TASK DATA:

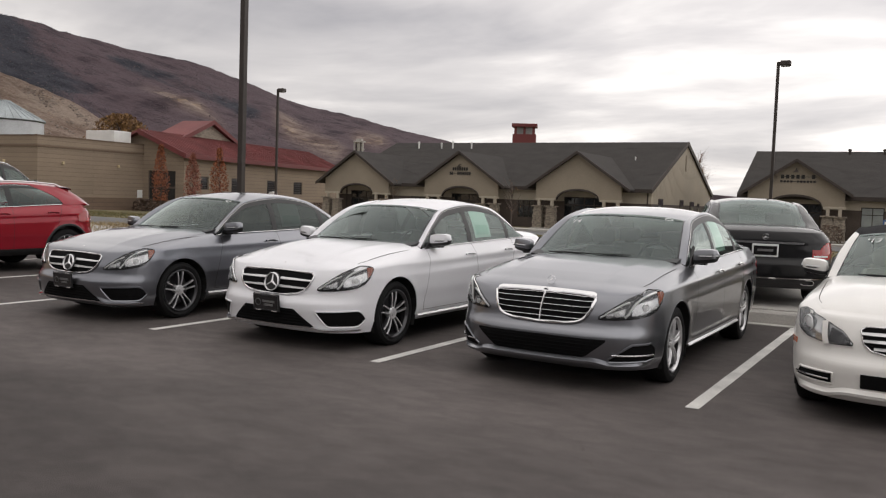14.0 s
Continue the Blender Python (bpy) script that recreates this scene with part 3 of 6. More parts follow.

---

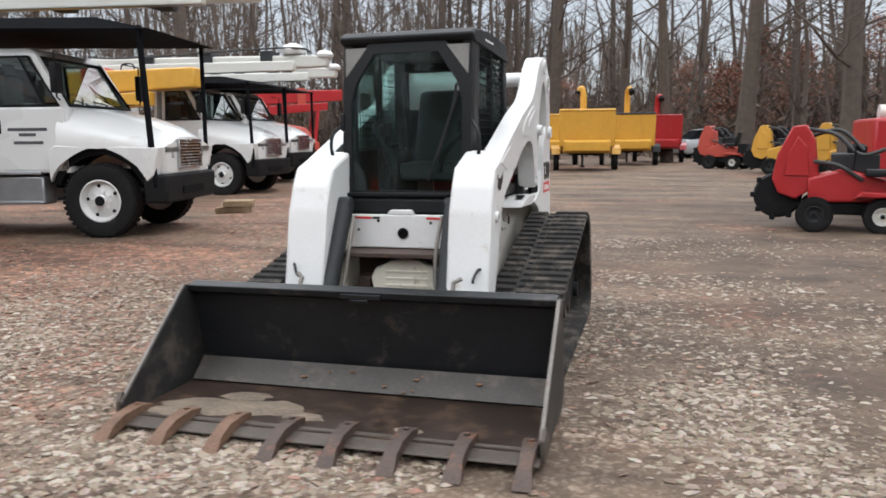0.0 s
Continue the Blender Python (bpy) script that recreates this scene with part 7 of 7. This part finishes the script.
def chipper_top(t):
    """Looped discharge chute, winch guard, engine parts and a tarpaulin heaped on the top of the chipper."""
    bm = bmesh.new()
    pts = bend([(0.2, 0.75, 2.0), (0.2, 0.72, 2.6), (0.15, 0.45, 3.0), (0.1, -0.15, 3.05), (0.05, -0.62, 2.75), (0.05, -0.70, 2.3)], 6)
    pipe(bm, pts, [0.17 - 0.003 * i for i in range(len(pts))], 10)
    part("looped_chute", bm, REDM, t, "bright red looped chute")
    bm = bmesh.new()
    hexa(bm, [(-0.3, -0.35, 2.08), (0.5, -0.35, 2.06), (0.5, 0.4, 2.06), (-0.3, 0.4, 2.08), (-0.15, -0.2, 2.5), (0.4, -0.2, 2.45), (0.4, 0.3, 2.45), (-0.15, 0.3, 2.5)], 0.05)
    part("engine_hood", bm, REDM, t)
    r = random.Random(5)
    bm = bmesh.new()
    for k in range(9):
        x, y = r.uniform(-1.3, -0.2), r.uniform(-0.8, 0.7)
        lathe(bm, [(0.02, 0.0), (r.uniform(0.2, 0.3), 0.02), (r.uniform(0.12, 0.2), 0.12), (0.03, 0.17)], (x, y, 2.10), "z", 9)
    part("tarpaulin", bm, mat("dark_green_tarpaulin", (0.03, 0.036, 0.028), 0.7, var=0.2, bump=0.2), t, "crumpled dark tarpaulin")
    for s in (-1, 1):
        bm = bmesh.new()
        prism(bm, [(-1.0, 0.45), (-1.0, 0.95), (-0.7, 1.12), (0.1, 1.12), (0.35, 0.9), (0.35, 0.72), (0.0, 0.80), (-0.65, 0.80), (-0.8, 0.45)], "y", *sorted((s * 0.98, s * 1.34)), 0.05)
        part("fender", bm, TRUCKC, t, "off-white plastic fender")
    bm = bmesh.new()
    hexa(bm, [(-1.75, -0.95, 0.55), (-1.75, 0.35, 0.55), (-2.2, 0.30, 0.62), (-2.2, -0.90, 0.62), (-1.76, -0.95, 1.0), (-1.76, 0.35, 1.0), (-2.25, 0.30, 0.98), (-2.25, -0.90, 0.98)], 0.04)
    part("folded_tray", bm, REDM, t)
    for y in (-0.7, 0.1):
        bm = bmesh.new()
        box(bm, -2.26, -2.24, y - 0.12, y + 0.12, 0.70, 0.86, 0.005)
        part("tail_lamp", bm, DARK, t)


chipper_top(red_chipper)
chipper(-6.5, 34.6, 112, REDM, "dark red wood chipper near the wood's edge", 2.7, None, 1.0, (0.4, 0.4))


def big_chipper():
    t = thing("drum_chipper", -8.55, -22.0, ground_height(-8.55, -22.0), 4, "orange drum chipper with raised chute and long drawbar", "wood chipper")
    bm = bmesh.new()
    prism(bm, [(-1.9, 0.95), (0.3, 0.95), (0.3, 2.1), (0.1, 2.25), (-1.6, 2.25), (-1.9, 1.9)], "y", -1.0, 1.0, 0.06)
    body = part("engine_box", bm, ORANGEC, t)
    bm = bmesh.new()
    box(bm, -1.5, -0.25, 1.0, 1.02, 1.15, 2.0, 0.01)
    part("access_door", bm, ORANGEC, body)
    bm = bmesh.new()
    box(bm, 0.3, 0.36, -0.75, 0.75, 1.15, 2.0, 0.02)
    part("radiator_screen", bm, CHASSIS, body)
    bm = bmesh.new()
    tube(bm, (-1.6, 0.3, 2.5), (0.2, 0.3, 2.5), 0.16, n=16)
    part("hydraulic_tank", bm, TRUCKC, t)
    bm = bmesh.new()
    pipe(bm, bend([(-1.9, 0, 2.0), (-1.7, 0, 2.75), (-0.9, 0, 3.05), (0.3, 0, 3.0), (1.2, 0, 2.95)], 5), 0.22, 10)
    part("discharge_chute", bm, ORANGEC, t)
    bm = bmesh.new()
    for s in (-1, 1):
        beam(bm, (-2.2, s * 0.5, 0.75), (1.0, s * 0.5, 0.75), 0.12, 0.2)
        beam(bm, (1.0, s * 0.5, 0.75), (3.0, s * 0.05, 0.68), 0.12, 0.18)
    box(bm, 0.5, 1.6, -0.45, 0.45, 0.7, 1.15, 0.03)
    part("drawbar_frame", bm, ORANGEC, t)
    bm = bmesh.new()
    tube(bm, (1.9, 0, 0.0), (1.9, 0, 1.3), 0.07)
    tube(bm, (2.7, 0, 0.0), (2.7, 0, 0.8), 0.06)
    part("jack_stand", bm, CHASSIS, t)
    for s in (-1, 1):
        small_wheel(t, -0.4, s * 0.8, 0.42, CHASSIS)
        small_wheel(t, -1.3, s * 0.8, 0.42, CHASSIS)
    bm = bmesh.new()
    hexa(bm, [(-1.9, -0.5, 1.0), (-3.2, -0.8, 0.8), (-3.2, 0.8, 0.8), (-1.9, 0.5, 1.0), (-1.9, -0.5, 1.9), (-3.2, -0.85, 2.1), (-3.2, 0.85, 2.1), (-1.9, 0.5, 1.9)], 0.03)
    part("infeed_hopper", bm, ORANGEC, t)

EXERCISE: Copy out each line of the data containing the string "that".

RESULT BELOW:
Continue the Blender Python (bpy) script that recreates this scene with part 3 of 6. More parts follow.
Continue the Blender Python (bpy) script that recreates this scene with part 7 of 7. This part finishes the script.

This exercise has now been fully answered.